Given exercise =>
Copy out each line exactly; pictures stay out of the copy.

----------

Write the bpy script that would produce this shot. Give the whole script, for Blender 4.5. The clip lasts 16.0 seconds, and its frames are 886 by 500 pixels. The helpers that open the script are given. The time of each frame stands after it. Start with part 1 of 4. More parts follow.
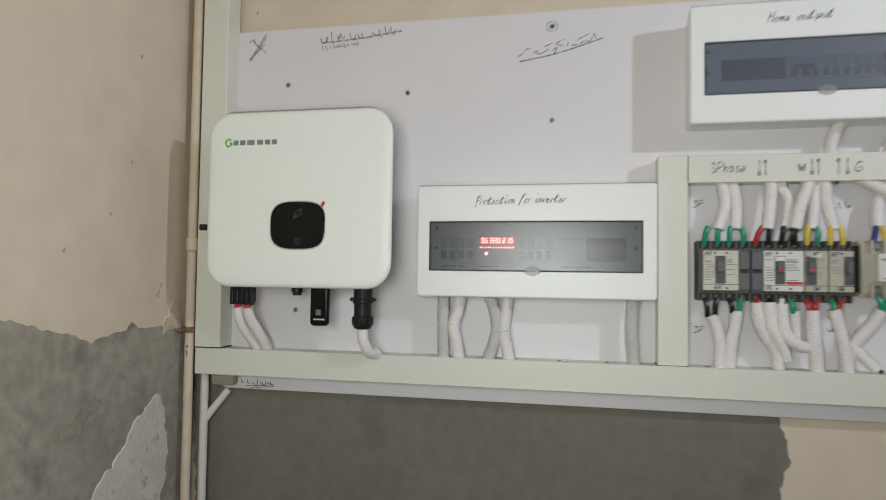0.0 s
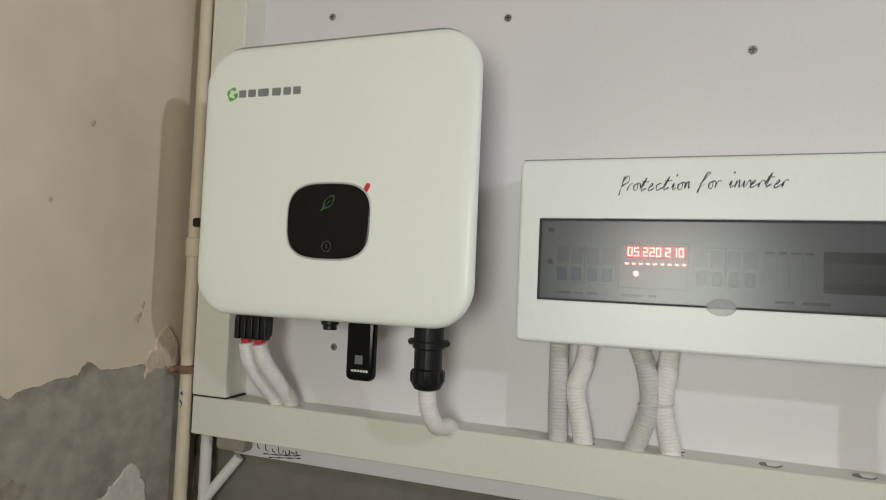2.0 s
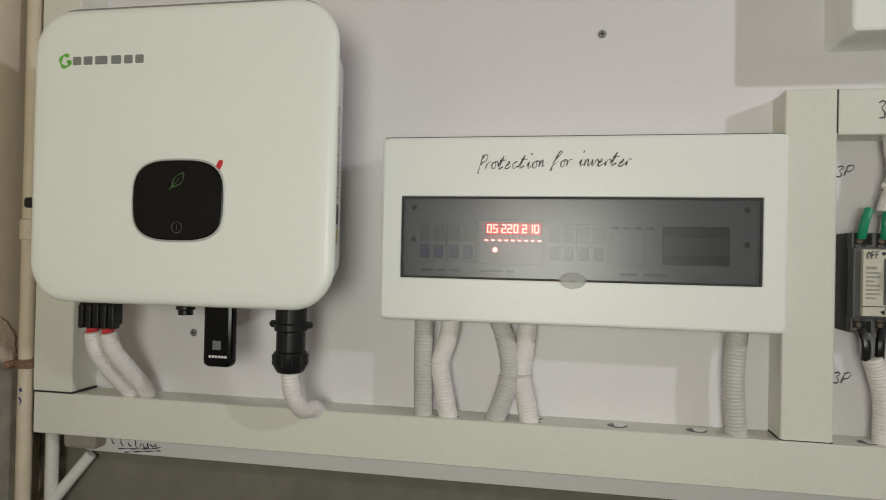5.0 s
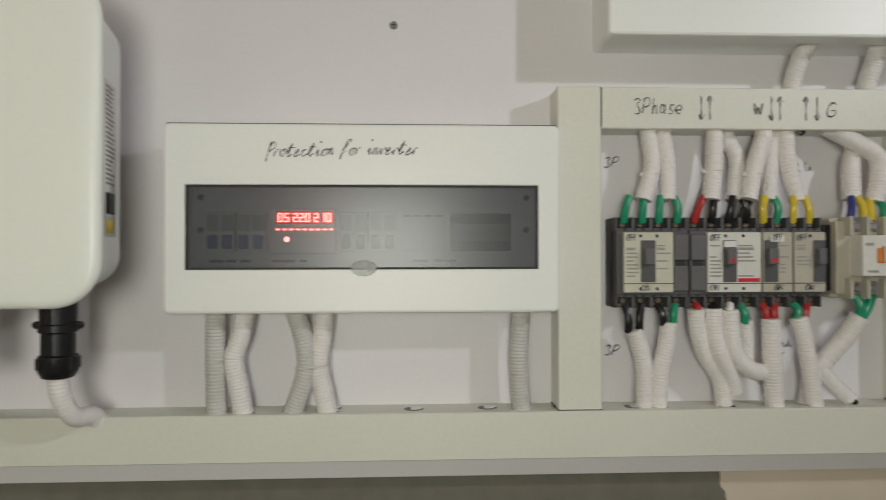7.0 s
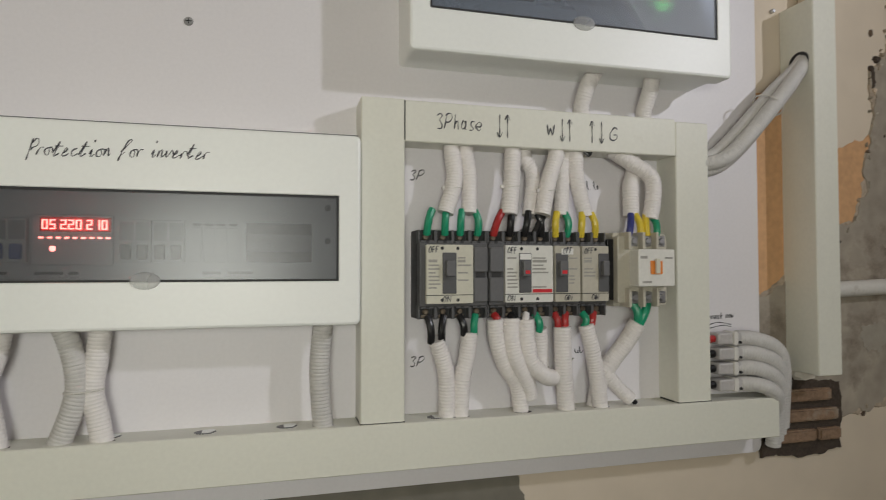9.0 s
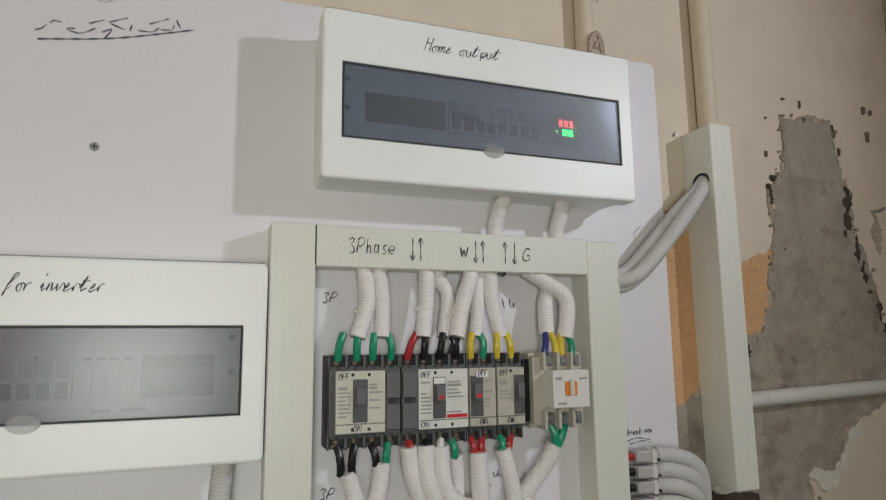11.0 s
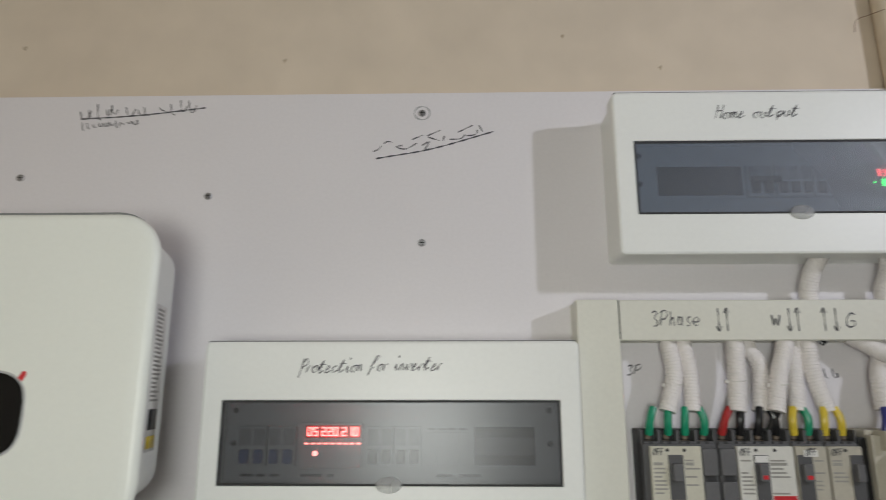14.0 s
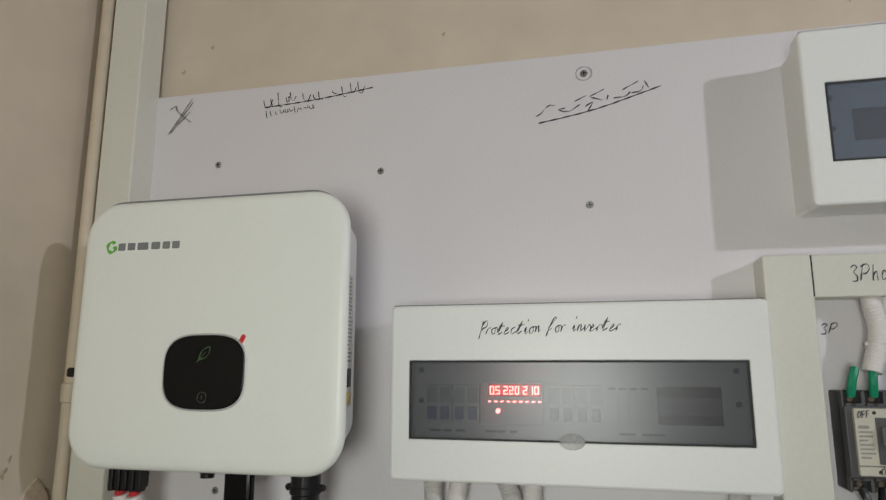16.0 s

----------

Solution to this exercise =>
Write the bpy script that would produce this shot. Give the whole script, for Blender 4.5. The clip lasts 16.0 seconds, and its frames are 886 by 500 pixels. The helpers that open the script are given. The time of each frame stands after it. Start with part 1 of 4. More parts follow.
0.0 s
2.0 s
5.0 s
7.0 s
9.0 s
11.0 s
14.0 s
16.0 s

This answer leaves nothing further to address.